VHSARM_101222_010
Existing comment: "Confederate manufacturers accomplished little short of an industrial revolution..."
-- Emory Thomas, The Confederate Nation, 1979

In 1860, William T. Sherman warned a southern friend, "In all history, no nation of mere agriculturists ever made successful war on a nation of mechanics. ... You are bound to fail." Nonetheless, at Appomattox, Lee's vastly outnumbered troops had, on average, seventy-five rounds of ammunition left, but no food. Ultimately, the Confederacy did not fail for lack of arms, but some of the factors that kept it from being better armed were important to the result, namely, lack of manpower and raw materials, the inadequate railway system and its disruption early in the war, and, especially, lack of cash and credit owing to the blockade of cotton exports.
Captures and imports were the most important sources of weapons, but the development of a domestic arms industry had important consequences. Richmond grew from 37,000 people in 1860 to 100,000 in 1863. Atlanta's population tripled. Not everyone approved. A southern newspaper had editorialized in 1861 that "We want no Lowells, Manchesters [or] Birminghams, for they suit not the genius of our people, our institutions, or our government." Yet, if the South wanted independence, it had to industrialize. It did, but it was too little, too late.

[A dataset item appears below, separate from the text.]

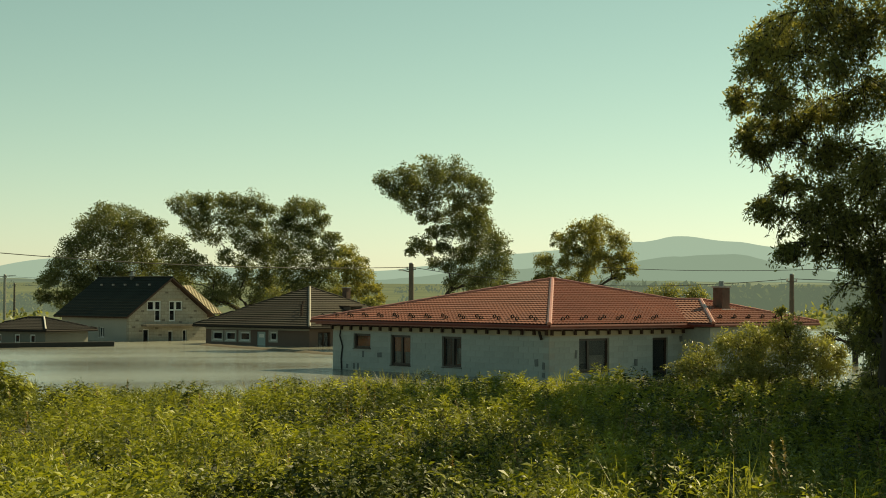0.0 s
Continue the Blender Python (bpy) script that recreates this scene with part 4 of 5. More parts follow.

War was a catalyst for social change. Industry, once spurned, was encouraged. Cities, though feared as "nurseries of abolitionism," grew. Women and blacks assumed greater prominence in the work force. The parallels with the South's experience in World War II are remarkable. In both conflicts, the South was reluctant to embrace the social changes that accompanied war, but the changes came anyway. People start wars, but wars have a momentum of their own that carries people in unanticipated directions.